Problem description:
Give back the exact lines spanning from the line with "Continue the Blender" to the line with "800, n)], 1)", with both of those lines included and no others.

——————————

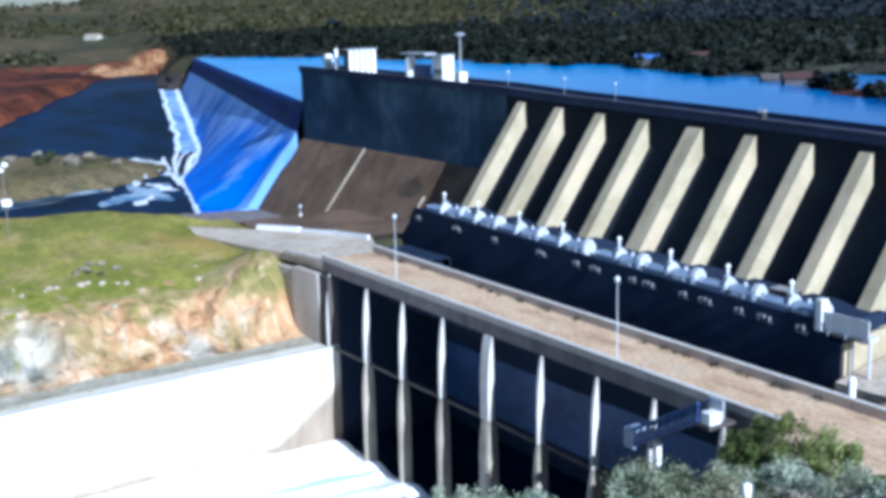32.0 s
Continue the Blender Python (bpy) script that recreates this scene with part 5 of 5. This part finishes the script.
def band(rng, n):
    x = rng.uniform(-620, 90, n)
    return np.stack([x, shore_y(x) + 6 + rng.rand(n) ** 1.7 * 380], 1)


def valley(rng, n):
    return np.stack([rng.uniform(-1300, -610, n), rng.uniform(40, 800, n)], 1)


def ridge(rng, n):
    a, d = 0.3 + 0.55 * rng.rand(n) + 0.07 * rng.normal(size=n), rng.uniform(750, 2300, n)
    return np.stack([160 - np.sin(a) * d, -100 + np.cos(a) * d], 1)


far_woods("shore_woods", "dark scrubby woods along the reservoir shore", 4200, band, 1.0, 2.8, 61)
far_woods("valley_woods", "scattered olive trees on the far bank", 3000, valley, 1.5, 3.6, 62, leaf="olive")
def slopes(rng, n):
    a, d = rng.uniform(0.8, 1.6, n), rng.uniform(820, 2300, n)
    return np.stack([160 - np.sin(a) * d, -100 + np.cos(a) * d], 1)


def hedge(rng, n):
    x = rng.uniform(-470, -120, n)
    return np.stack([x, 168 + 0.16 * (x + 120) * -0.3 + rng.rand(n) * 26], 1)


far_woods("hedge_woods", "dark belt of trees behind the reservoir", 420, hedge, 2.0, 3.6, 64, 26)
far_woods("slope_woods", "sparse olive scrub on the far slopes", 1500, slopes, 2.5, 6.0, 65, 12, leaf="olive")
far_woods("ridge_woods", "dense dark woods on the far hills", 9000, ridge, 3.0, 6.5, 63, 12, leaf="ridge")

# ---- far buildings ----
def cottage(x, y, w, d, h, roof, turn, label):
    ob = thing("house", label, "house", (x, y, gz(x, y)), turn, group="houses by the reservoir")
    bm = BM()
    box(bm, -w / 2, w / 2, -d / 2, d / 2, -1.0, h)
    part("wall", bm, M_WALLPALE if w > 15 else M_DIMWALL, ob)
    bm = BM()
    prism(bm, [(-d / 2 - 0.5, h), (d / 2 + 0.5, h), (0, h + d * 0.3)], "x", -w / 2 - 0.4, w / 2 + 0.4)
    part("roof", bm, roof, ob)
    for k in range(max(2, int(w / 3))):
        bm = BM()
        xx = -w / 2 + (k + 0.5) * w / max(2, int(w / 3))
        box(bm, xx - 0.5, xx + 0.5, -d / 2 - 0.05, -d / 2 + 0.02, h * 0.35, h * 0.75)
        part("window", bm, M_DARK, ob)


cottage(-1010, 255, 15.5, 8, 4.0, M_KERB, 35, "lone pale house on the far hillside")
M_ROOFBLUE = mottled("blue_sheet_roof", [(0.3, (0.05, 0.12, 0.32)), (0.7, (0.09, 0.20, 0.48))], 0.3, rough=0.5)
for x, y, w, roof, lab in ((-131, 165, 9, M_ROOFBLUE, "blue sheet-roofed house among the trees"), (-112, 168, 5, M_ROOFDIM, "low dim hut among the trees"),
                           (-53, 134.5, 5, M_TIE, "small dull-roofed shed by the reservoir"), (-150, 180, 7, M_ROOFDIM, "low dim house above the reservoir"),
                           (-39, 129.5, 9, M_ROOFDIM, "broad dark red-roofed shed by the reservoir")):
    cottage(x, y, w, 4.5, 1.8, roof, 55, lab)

——————————

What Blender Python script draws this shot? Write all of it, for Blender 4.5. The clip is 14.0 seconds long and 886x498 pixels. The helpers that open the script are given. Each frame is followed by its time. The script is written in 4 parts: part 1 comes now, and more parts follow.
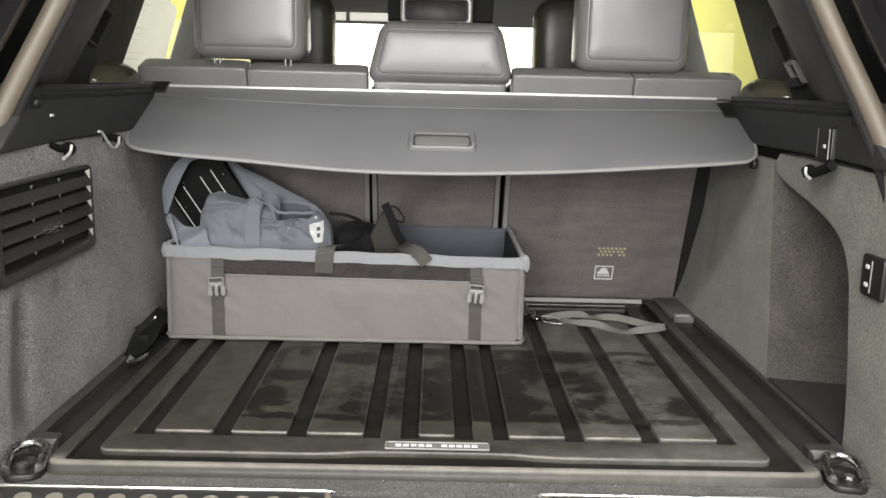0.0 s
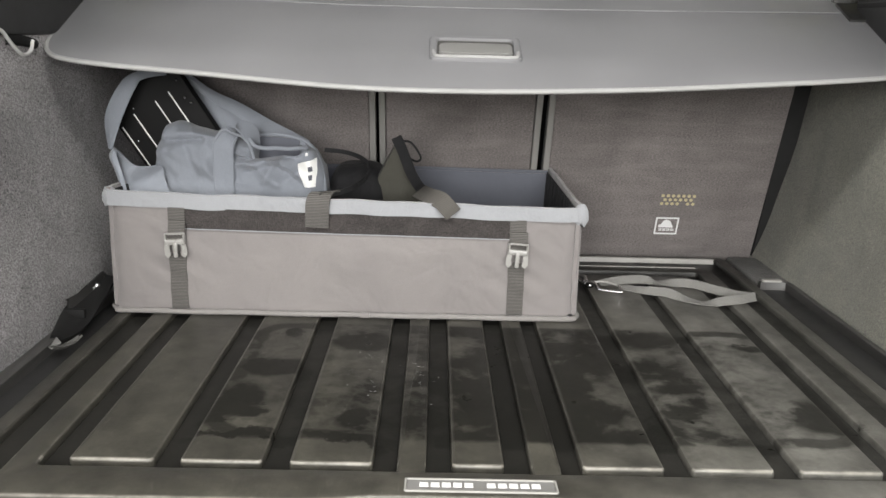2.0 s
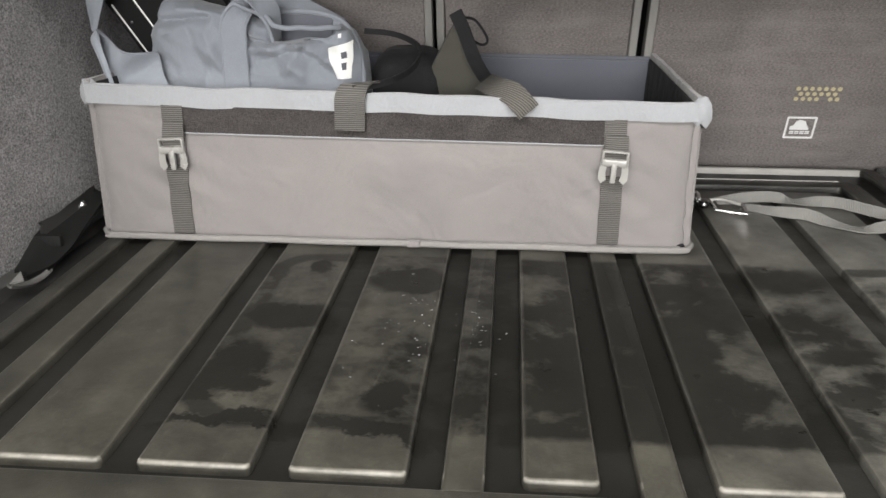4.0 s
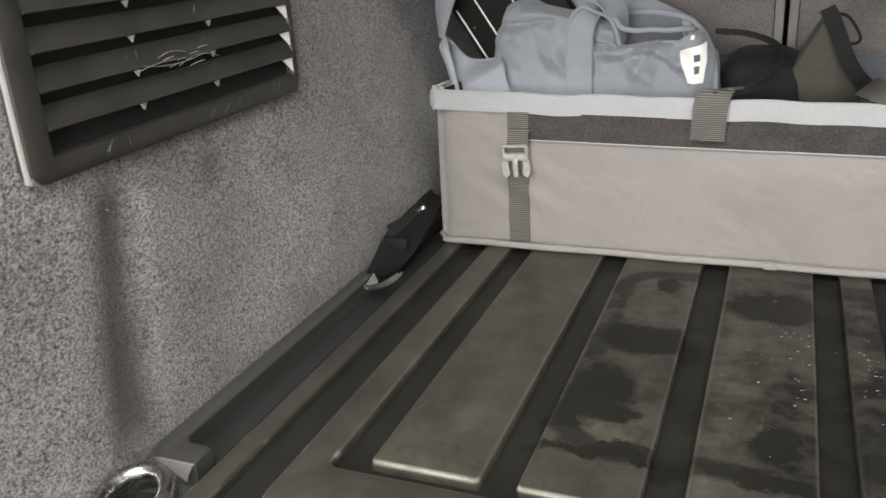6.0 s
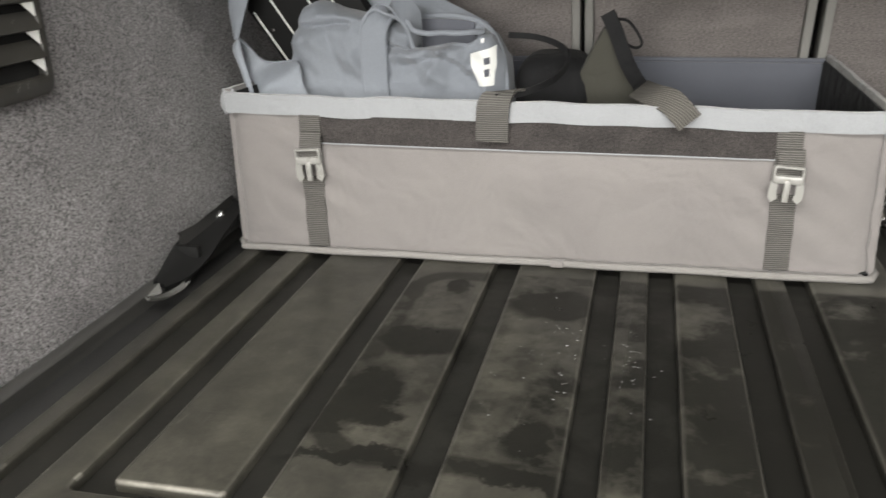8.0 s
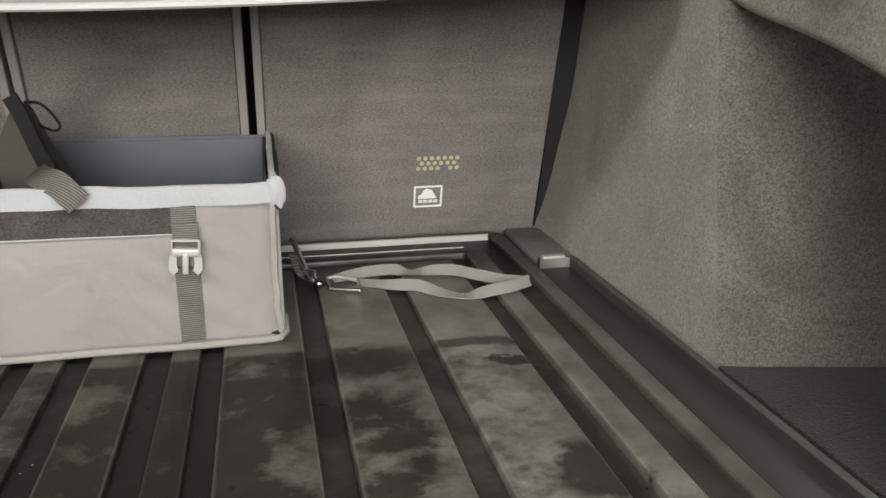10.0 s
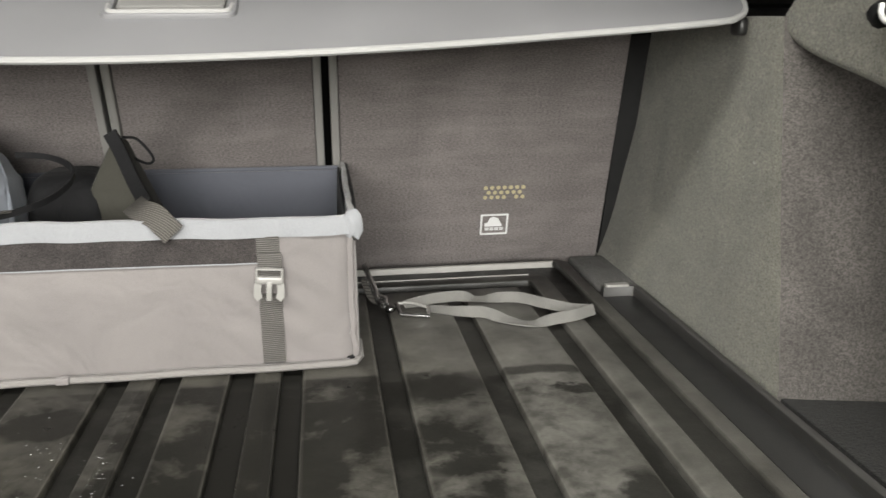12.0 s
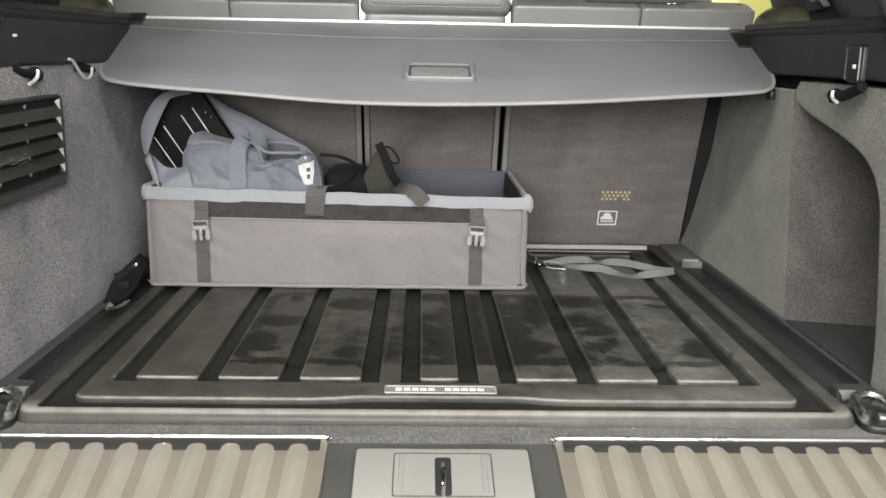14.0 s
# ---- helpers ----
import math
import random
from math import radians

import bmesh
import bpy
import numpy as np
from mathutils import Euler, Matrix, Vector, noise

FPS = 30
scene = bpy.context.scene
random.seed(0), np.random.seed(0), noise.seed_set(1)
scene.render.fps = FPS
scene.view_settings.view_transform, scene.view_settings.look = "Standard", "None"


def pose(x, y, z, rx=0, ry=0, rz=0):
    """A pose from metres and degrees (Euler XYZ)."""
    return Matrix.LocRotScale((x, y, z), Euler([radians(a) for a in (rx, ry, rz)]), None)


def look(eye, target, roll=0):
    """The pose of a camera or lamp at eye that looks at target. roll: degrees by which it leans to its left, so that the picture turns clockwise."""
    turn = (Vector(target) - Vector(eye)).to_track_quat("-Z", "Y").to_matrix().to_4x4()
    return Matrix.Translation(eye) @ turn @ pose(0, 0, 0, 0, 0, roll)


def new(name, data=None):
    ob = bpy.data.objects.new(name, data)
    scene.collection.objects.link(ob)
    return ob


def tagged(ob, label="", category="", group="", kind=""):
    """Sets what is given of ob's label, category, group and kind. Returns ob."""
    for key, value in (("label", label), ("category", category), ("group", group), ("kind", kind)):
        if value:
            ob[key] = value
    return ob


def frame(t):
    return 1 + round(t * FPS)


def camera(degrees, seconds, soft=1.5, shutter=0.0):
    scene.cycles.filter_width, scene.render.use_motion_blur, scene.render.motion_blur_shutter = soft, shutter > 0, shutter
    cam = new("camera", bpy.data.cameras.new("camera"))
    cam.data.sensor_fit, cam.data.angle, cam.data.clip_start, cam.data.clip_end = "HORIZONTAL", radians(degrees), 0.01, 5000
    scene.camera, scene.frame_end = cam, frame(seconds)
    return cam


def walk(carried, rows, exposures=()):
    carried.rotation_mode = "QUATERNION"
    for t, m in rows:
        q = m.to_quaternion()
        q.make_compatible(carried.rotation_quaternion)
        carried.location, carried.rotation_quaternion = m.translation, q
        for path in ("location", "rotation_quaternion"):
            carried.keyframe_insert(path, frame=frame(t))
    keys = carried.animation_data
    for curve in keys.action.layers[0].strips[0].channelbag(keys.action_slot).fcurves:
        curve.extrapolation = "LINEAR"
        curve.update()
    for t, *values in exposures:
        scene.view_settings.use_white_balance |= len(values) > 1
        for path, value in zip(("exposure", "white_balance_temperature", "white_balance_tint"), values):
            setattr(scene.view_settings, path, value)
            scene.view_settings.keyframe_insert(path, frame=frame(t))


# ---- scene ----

——————————

The solution:
Continue the Blender Python (bpy) script that recreates this scene with part 5 of 5. This part finishes the script.
def band(rng, n):
    x = rng.uniform(-620, 90, n)
    return np.stack([x, shore_y(x) + 6 + rng.rand(n) ** 1.7 * 380], 1)


def valley(rng, n):
    return np.stack([rng.uniform(-1300, -610, n), rng.uniform(40, 800, n)], 1)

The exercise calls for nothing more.